• _Raw data_:
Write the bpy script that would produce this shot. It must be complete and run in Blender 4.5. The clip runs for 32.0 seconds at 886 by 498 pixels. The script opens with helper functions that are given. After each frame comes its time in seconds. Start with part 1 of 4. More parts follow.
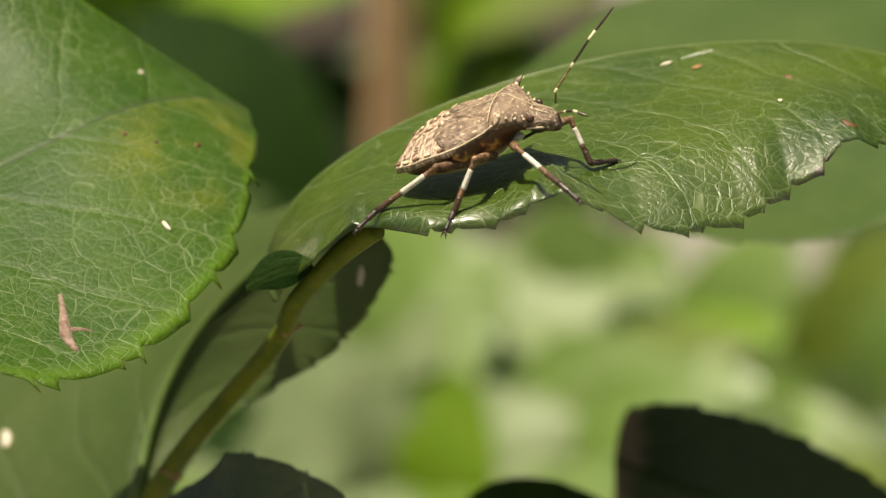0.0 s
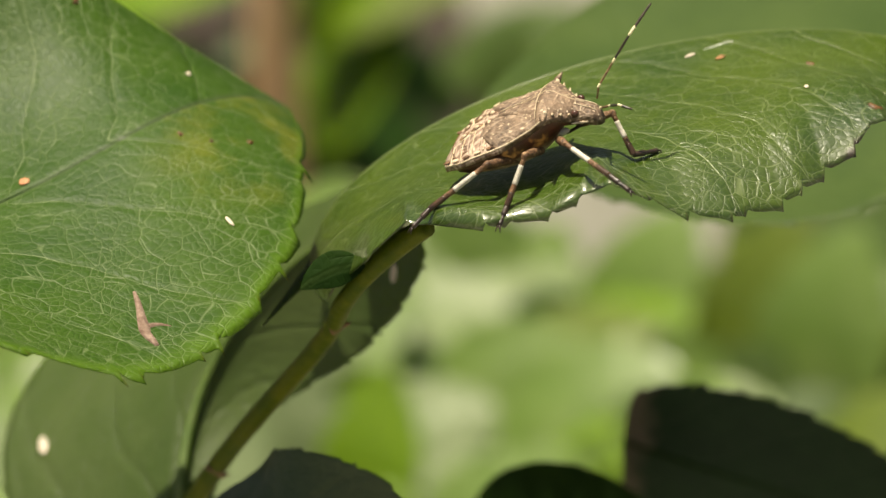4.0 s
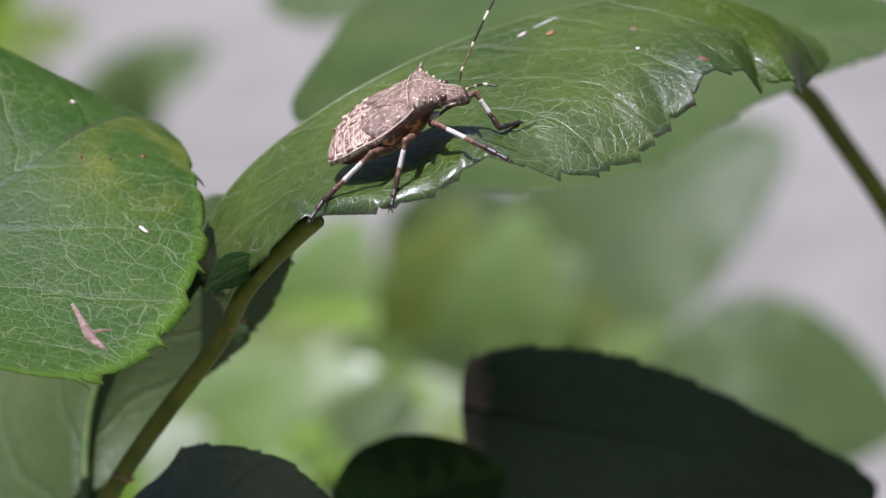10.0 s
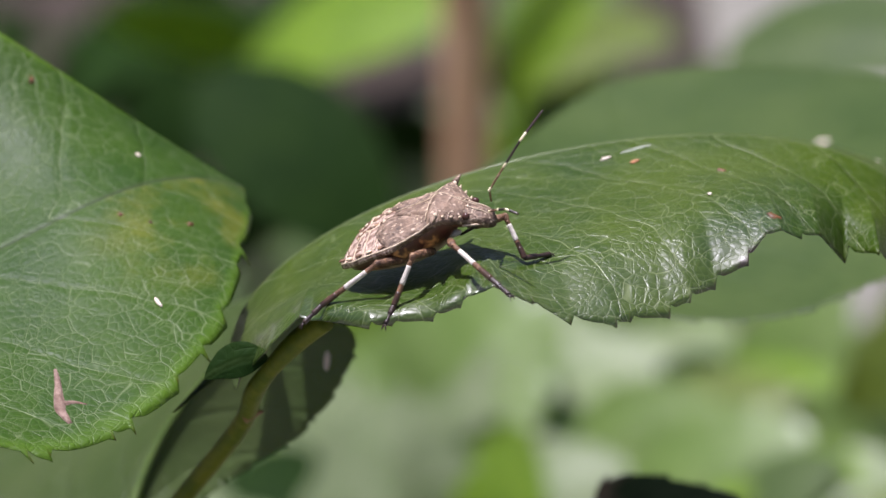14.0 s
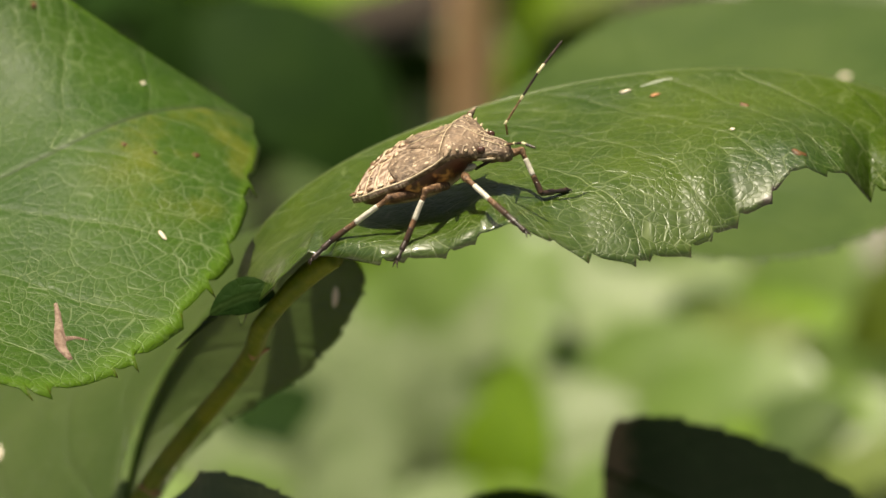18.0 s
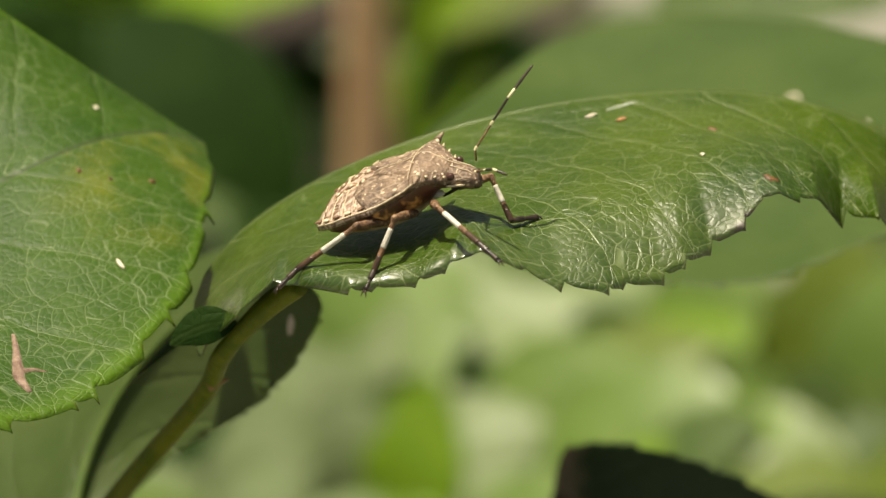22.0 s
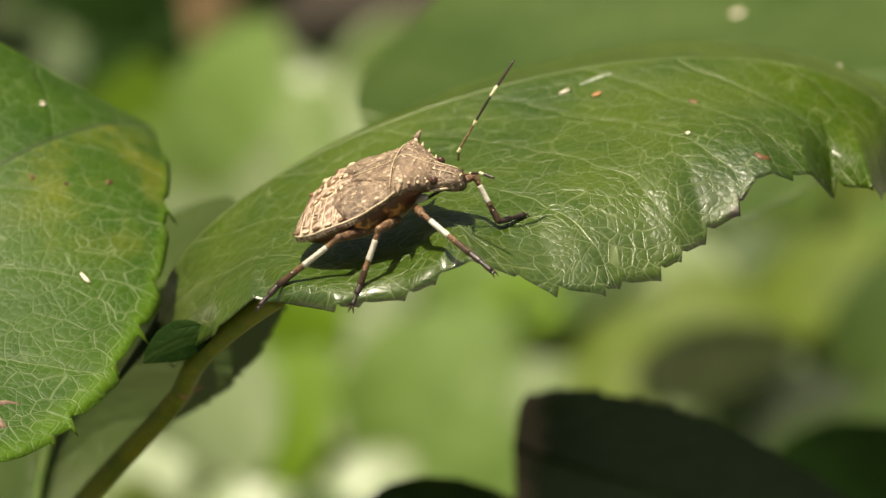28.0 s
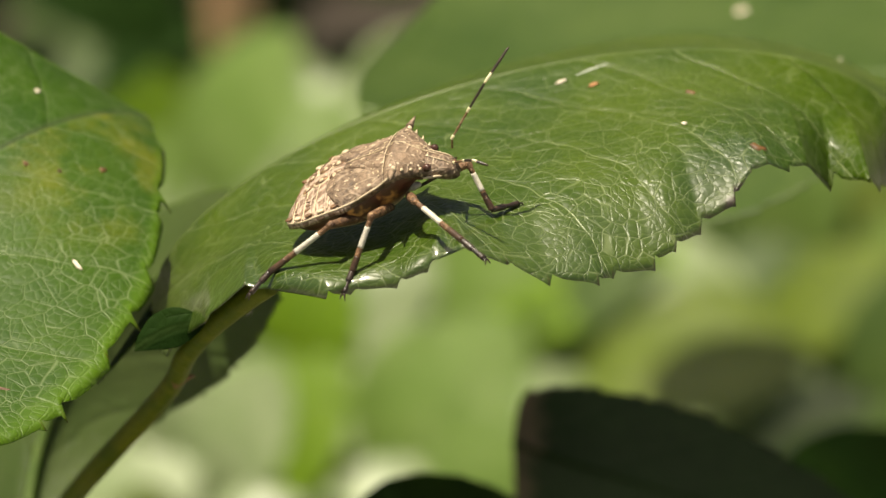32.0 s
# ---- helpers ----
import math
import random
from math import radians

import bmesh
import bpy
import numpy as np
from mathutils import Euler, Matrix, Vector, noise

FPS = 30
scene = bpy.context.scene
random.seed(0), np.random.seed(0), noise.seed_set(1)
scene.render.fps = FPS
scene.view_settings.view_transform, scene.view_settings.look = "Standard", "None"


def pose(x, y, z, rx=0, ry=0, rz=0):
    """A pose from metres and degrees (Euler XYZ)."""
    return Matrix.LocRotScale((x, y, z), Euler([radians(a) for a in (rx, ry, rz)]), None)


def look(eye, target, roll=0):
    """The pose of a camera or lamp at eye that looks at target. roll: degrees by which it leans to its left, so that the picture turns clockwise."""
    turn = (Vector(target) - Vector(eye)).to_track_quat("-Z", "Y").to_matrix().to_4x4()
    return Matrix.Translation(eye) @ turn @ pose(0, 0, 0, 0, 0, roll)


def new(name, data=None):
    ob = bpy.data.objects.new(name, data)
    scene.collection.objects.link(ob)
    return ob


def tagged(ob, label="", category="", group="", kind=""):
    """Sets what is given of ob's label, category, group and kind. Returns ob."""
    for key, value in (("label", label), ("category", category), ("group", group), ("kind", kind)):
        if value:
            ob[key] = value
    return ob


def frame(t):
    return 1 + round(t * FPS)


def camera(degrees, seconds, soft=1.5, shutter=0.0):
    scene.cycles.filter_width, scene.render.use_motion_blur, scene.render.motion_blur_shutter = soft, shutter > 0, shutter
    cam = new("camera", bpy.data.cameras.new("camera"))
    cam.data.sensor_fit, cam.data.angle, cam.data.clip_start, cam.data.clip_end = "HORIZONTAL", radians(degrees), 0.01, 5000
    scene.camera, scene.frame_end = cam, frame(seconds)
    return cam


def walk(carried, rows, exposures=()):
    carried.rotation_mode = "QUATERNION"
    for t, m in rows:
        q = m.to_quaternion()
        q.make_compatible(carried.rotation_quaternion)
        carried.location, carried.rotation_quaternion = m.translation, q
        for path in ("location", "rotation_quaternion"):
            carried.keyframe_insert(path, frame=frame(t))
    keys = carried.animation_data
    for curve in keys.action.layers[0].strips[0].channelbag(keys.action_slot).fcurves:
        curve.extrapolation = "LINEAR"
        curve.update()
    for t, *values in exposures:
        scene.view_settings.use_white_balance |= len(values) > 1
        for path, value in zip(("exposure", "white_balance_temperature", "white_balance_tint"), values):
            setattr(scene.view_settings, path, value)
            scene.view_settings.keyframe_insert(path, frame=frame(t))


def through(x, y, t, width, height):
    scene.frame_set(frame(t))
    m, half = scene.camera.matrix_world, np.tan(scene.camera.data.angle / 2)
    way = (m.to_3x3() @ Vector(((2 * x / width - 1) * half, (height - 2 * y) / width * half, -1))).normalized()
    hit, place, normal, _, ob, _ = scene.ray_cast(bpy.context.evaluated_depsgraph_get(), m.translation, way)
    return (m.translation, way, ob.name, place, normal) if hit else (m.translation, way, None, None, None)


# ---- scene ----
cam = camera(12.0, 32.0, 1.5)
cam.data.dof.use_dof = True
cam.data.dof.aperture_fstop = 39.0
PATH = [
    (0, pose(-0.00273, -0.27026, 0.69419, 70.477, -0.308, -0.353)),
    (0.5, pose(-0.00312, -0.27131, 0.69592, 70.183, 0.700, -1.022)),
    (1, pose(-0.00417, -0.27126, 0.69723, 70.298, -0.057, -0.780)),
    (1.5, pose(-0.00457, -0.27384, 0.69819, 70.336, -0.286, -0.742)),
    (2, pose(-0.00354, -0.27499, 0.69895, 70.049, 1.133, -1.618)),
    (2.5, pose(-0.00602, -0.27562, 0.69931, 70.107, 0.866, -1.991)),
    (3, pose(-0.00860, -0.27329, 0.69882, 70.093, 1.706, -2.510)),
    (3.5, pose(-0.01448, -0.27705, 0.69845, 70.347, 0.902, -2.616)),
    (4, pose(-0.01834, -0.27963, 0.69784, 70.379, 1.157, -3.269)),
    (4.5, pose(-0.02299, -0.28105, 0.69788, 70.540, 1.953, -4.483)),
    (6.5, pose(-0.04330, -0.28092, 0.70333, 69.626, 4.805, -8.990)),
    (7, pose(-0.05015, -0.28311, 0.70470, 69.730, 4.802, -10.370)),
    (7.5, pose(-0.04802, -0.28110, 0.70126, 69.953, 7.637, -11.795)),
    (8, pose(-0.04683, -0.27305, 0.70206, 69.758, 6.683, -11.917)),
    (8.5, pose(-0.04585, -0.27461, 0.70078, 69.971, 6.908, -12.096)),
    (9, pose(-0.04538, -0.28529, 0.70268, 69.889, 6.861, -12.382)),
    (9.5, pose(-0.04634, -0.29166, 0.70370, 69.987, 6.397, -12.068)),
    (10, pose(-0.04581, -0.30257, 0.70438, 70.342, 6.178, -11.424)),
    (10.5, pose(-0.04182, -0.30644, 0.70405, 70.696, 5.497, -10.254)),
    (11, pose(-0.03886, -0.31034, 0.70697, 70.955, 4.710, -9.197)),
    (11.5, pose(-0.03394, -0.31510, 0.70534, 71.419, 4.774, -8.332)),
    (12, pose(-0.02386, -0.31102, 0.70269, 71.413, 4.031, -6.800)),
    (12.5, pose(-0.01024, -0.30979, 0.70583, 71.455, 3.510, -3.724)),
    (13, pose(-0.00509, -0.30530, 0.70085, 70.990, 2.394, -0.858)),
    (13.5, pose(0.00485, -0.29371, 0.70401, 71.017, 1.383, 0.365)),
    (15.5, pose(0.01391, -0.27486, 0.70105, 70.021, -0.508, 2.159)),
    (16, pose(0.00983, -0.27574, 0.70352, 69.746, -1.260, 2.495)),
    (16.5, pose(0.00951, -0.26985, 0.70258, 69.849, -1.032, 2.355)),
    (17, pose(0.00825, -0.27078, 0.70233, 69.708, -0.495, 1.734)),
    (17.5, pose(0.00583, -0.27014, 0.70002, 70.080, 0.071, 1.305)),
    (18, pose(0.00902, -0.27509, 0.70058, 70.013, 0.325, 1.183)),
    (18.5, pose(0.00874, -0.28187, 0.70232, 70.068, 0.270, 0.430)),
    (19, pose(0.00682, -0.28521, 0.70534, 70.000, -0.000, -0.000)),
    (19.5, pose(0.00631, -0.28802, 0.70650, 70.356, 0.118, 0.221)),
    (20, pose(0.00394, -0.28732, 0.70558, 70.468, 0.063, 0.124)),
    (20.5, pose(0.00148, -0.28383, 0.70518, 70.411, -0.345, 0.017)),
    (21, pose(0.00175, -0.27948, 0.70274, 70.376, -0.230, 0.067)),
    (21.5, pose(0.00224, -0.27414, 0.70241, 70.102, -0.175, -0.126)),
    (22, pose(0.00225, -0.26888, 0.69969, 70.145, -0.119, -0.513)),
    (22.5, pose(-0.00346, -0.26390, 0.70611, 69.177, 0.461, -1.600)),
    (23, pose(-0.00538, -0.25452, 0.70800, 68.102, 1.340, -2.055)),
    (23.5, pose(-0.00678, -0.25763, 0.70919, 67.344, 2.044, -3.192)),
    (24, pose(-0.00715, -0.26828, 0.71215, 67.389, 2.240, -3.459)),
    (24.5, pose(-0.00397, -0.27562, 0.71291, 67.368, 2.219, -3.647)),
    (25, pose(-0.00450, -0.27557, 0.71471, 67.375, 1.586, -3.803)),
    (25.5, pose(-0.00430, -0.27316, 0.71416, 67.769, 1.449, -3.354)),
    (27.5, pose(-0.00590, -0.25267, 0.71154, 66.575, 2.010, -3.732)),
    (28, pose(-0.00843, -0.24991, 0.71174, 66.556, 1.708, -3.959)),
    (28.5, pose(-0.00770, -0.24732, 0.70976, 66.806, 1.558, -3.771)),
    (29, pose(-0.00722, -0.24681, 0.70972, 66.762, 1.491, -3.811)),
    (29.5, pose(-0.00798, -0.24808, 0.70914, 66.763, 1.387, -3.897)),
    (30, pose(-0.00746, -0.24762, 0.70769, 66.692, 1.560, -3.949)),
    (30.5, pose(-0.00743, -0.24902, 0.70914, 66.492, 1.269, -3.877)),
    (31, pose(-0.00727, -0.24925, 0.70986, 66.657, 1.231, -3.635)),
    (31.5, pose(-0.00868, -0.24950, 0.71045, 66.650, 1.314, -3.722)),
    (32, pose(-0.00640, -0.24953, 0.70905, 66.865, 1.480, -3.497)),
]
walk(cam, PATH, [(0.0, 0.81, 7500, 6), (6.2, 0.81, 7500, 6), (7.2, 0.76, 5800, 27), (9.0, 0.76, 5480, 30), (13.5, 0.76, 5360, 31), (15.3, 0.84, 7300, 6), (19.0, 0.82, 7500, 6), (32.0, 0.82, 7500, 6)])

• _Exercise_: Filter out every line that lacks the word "location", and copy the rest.

• _Task result_:
        carried.location, carried.rotation_quaternion = m.translation, q
        for path in ("location", "rotation_quaternion"):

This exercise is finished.